Exercise goal: Return the listing below unchanged, minus its pictures.
## start Material
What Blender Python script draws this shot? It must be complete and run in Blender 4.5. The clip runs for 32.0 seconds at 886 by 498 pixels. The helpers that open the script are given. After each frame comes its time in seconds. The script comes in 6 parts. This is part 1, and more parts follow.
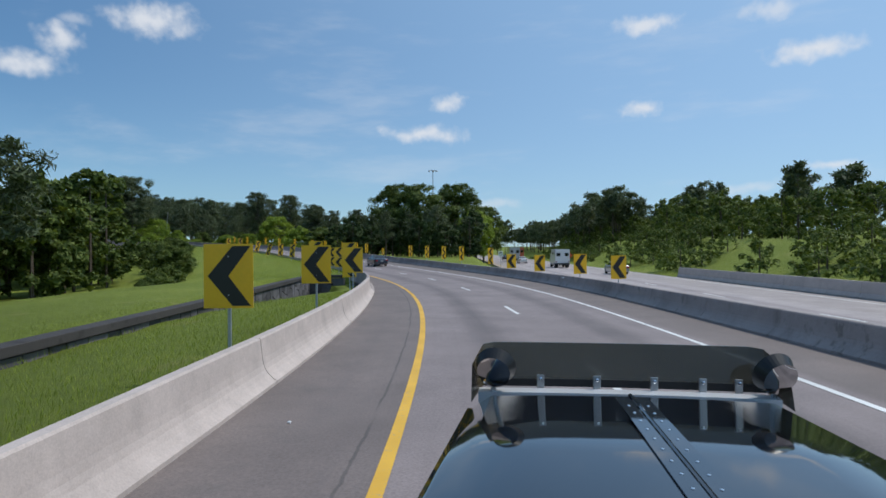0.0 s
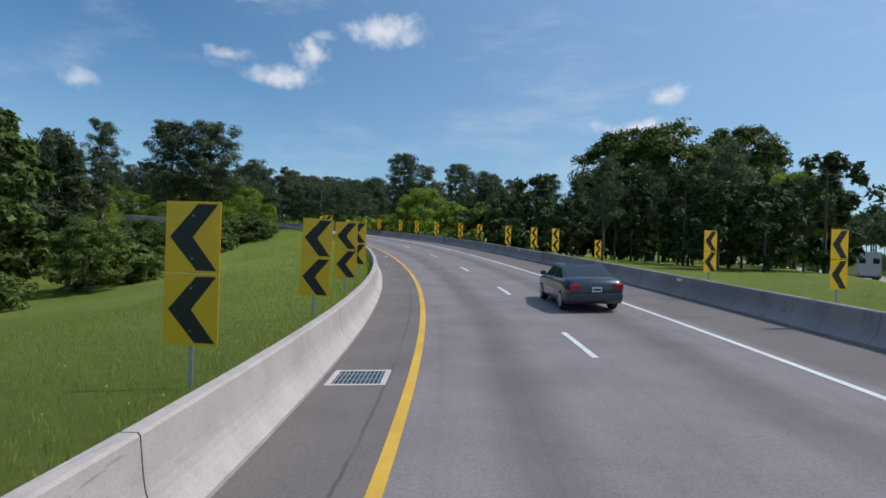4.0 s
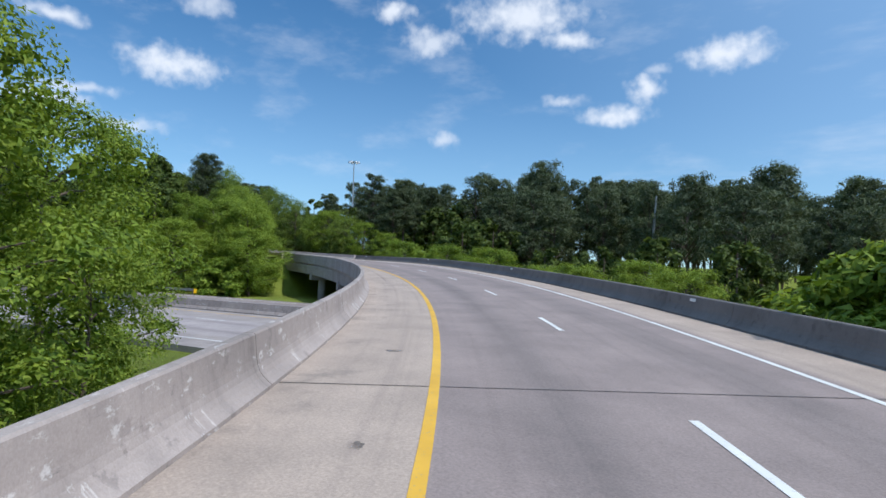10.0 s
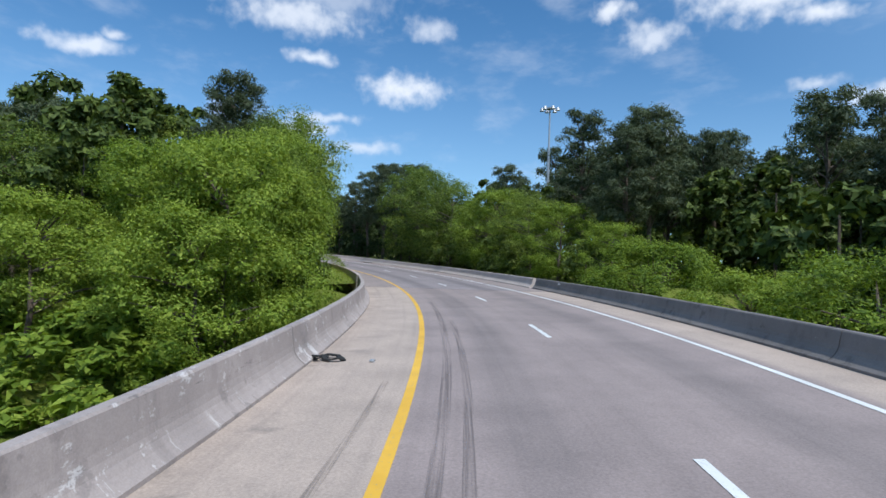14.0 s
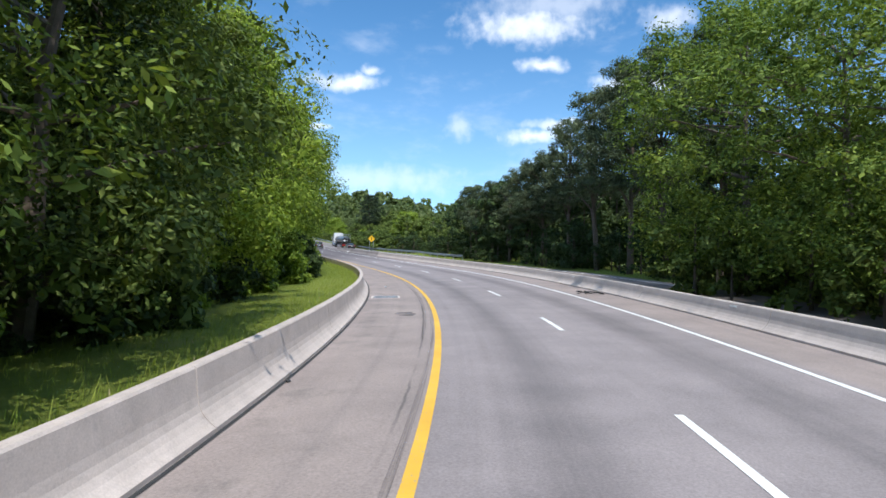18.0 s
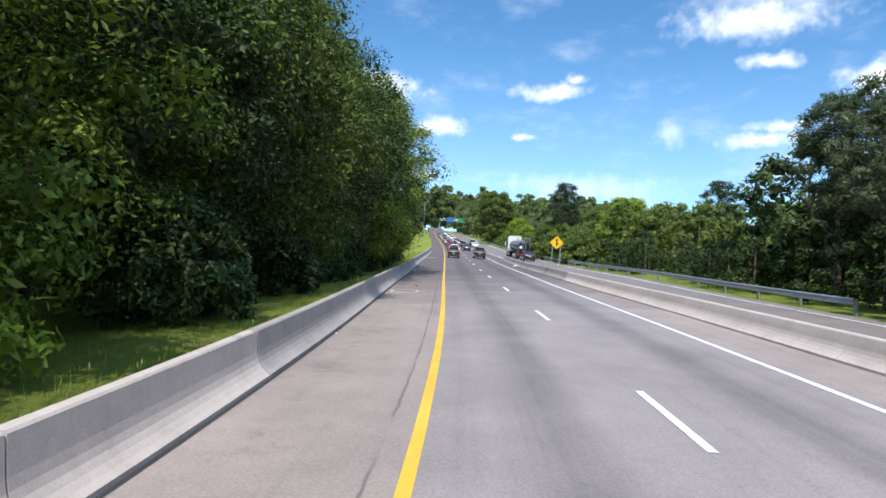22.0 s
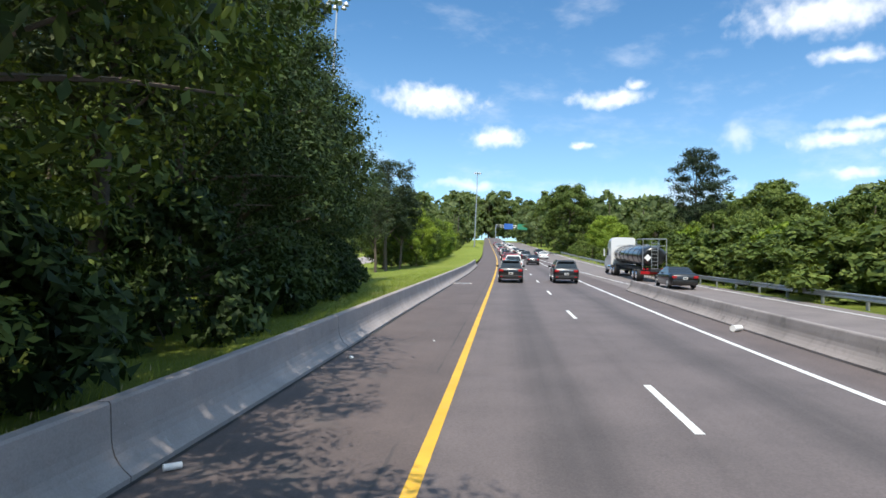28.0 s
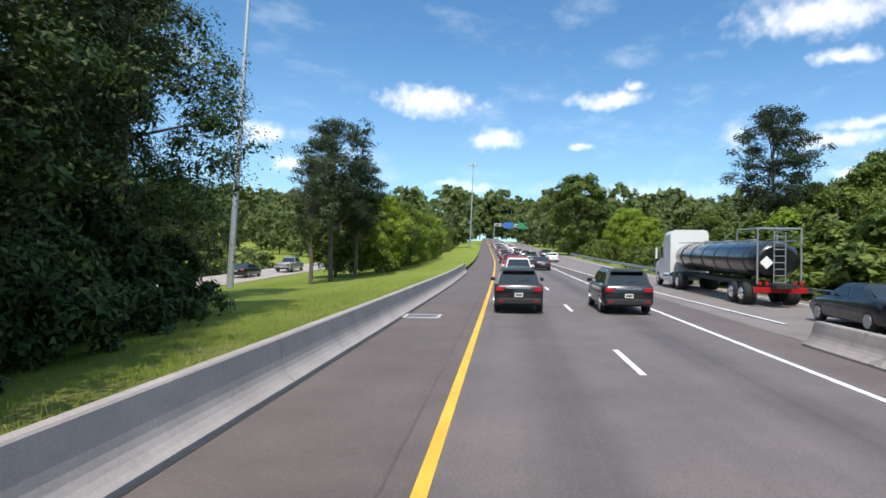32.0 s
## end Material
Task response:
What Blender Python script draws this shot? It must be complete and run in Blender 4.5. The clip runs for 32.0 seconds at 886 by 498 pixels. The helpers that open the script are given. After each frame comes its time in seconds. The script comes in 6 parts. This is part 1, and more parts follow.
0.0 s
4.0 s
10.0 s
14.0 s
18.0 s
22.0 s
28.0 s
32.0 s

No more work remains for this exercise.